Plaintiff further contends that if it be assumed that his employment was on a contingent basis, nevertheless he is entitled to demand the reasonable value of his services because of the fact that, as claimed, he was wrongfully discharged. He bases his contention upon the fact that in March, 1942, he was told on the telephone by Bronstein that he, Bronstein, was dealing directly with defendant; that he then called up defendant, who told him that he had had a conference with Bronstein and that “he was going to handle the collection of the money from there on out”; and that defendant told him that he was going to use his own judgment as to what should be done.

It also appears in evidence that plaintiff had previously insisted on having an execution issued against Bronstein and had proposed that another action be commenced against Bronstein. Defendant insisted that these moves “would keep us all from getting any money”. Defendant testified: “I did not talk to Mr. DeCamp on the phone for quite a while, and he called one night and repeated that he felt Bronstein should be sued and I listened to him. Finally he said: ‘I am going to levy on that execution against Bronstein’, and I said, ‘You are going to do what?’ He said: ‘I am going to levy on that execution’, and I said, ‘You are not going to do it unless I instruct you to’, and he said, ‘That is just what I wanted you to say’, and banged up the receiver”. The moves proposed by plaintiff would have been in violation of the settlement agreement which defendant had made with Bronstein. Defendant did not effect a discharge of plaintiff as his counsel by insisting that the terms of the agreement made with his debtor be respected.

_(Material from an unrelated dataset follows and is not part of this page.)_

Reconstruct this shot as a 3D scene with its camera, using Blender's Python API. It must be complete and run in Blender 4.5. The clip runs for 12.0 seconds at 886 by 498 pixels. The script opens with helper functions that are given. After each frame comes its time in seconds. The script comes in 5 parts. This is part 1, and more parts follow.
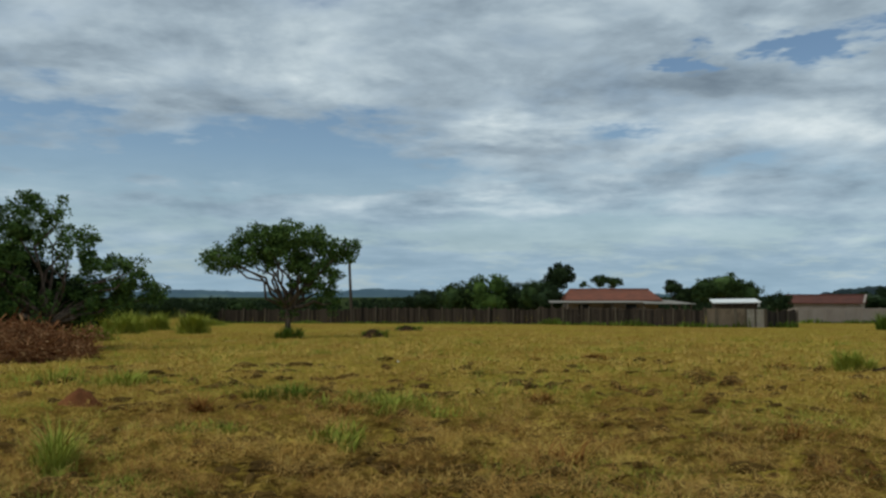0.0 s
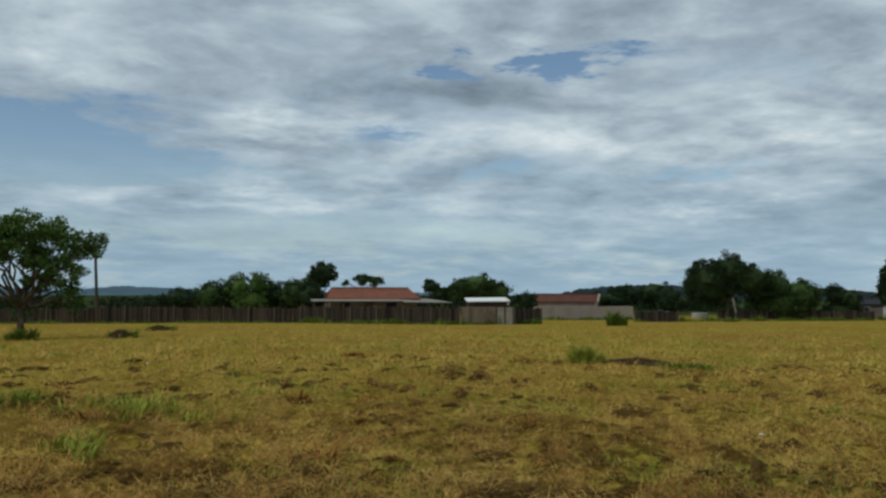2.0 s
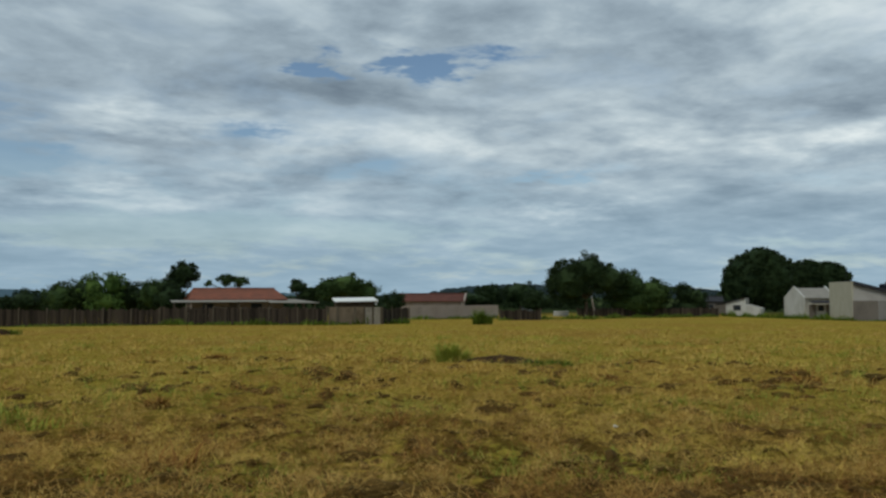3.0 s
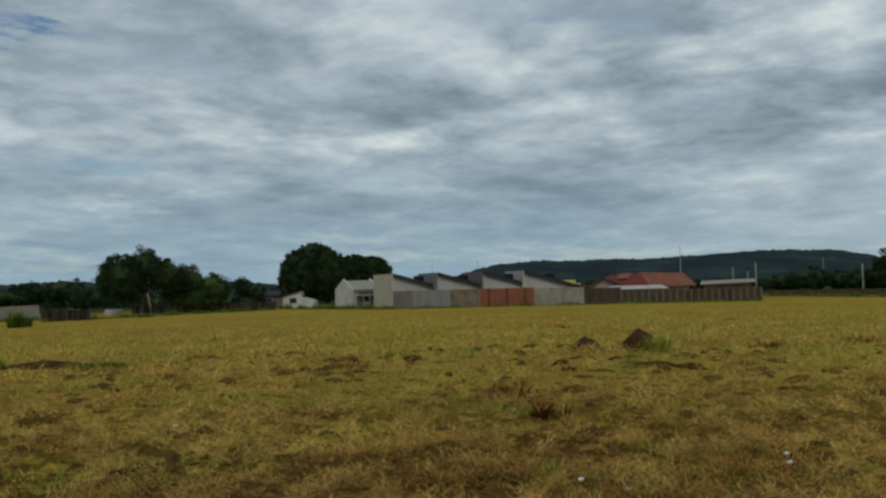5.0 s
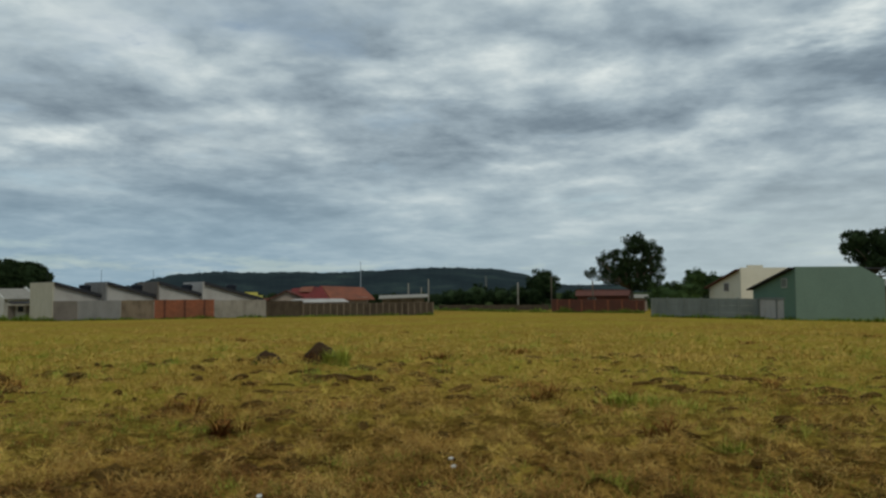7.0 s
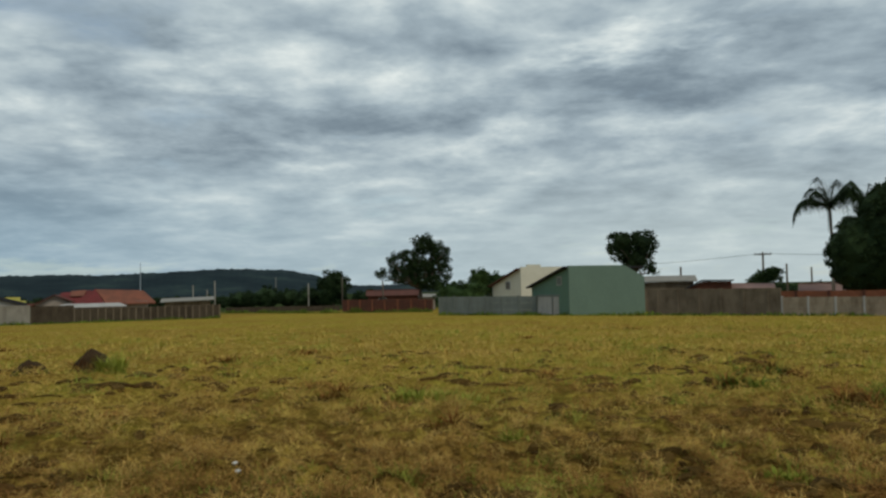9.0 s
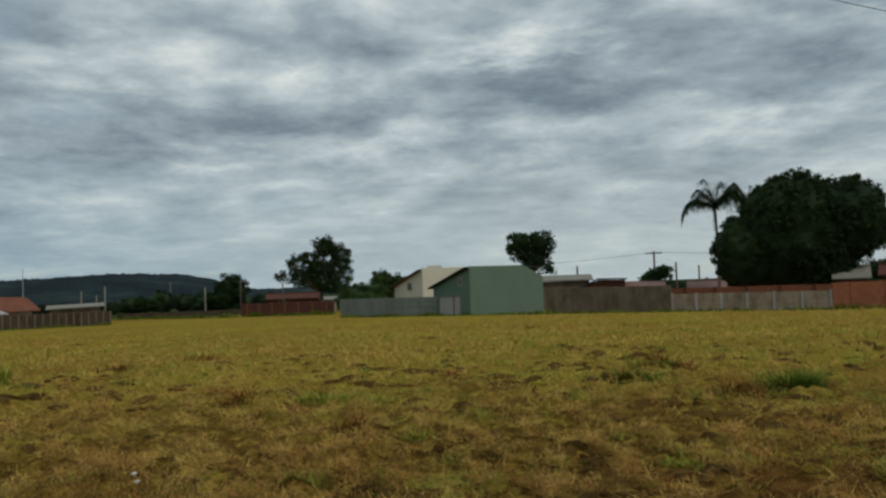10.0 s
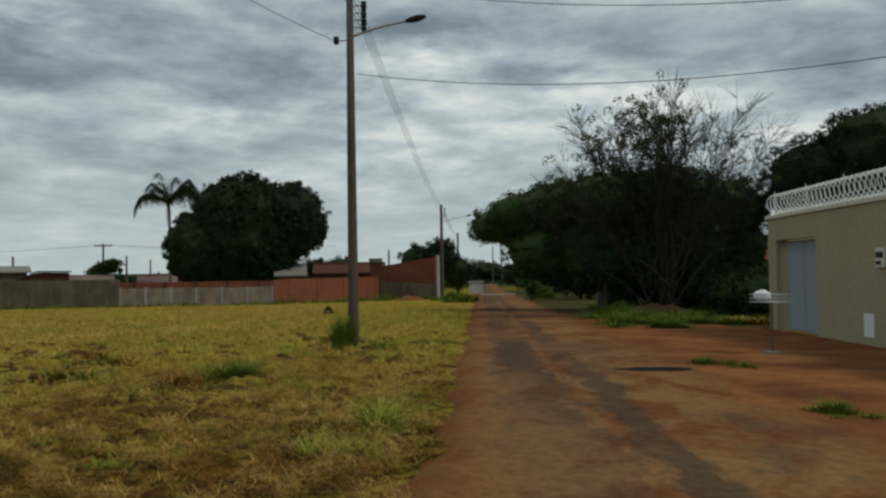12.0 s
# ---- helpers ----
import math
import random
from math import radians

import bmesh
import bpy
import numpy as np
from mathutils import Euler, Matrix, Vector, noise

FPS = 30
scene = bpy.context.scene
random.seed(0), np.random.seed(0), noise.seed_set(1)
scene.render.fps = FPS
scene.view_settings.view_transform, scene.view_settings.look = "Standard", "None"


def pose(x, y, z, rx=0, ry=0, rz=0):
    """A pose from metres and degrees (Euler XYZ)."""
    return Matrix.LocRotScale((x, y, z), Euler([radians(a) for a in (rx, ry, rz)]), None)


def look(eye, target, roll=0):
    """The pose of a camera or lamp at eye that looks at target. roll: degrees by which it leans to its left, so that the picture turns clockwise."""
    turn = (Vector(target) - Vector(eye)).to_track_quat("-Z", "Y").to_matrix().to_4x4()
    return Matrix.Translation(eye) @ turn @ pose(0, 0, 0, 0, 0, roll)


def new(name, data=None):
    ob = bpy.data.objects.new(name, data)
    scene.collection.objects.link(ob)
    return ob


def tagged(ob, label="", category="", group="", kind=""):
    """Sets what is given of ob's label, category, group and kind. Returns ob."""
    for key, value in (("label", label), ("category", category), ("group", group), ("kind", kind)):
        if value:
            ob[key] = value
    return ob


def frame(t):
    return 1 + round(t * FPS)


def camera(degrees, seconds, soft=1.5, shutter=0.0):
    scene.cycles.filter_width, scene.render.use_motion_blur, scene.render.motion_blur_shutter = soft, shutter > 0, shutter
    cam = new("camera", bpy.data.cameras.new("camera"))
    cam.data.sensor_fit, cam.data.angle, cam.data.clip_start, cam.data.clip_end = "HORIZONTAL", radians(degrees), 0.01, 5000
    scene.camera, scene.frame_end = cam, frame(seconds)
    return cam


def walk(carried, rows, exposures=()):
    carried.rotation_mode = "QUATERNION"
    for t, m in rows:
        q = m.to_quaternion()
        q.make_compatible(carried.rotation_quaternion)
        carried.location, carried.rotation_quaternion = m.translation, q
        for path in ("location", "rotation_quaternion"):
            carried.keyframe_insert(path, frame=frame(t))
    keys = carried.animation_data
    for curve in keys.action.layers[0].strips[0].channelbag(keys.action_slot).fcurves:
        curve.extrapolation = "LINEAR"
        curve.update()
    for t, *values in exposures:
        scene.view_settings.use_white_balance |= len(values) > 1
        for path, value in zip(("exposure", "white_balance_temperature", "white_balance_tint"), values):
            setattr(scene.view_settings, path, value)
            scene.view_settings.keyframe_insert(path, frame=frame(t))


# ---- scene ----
cam = camera(56.58, 12.0, soft=2.5)
PATH = [
    (0.0, -0.000, 0.000, 1.500, 93.26, 0.06, 0.00),
    (0.5, -0.029, 0.031, 1.508, 93.25, -0.06, -4.88),
    (1.0, -0.006, 0.037, 1.522, 93.13, -0.06, -8.81),
    (1.5, 0.044, 0.009, 1.512, 93.06, -0.16, -13.04),
    (2.0, 0.058, -0.029, 1.502, 93.16, -0.10, -16.38),
    (2.5, 0.064, -0.077, 1.507, 93.11, -0.06, -20.37),
    (2.7, 0.064, -0.074, 1.506, 93.13, -0.02, -22.02),
    (4.3, 0.087, 0.004, 1.474, 92.67, 1.29, -43.66),
    (4.5, 0.080, 0.007, 1.475, 92.62, 1.15, -45.26),
    (5.0, 0.068, -0.006, 1.493, 92.35, 1.46, -55.48),
    (5.5, 0.047, 0.011, 1.491, 92.14, 1.76, -64.65),
    (6.0, 0.013, 0.023, 1.500, 91.95, 1.61, -69.46),
    (6.5, 0.013, 0.007, 1.508, 92.04, 1.05, -73.25),
    (7.0, 0.000, -0.012, 1.521, 92.87, 0.41, -77.30),
    (7.5, 0.006, -0.015, 1.529, 93.00, 0.35, -81.79),
    (7.7, 0.005, -0.001, 1.529, 92.95, 0.42, -83.45),
    (9.3, 0.038, -0.042, 1.486, 92.75, 1.30, -92.28),
    (9.5, 0.029, -0.030, 1.488, 92.80, 1.49, -92.42),
    (10.0, -0.007, 0.000, 1.489, 92.64, 2.00, -98.60),
    (10.5, -0.065, -0.020, 1.479, 92.15, 2.24, -108.24),
    (11.0, -0.038, -0.056, 1.483, 91.87, 1.90, -117.35),
    (11.5, 0.017, -0.099, 1.474, 91.68, 1.90, -128.10),
    (12.0, 0.038, -0.156, 1.466, 91.37, 0.84, -135.40),
]
EXPOSURES = [(0.0, 0.10, 6500, 5), (2.5, 0.08, 6500, 5), (4.5, -0.10, 6550, 4), (5.5, -0.13, 6580, 4), (7.0, -0.06, 6640, 4), (7.5, -0.03, 6650, 4), (9.5, 0.04, 6720, 4), (10.0, -0.12, 6740, 4), (10.5, -0.20, 6750, 4), (11.2, -0.15, 6800, 4), (12.0, -0.08, 6850, 4)]
walk(cam, [(t, pose(*p)) for t, *p in PATH], EXPOSURES)

# ---------------------------------------------------------------- world and sun
SUN_AZ, SUN_EL = 245.0, 50.0
world = bpy.data.worlds.new("sky_world")
scene.world = world
world.use_nodes = True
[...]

No substitution of attorney was sought or filed in the action in which judgment had been entered against Bronstein. We find nothing in the record which requires a finding by the trial court that plaintiff was prevented from rendering his services in accordance with the agreement he had made with defendant or that he was discharged by any action of defendant.

The judgment is affirmed.

W. J. WOOD, Justice.

MOORE, P. J., and McCOMB, J., concur.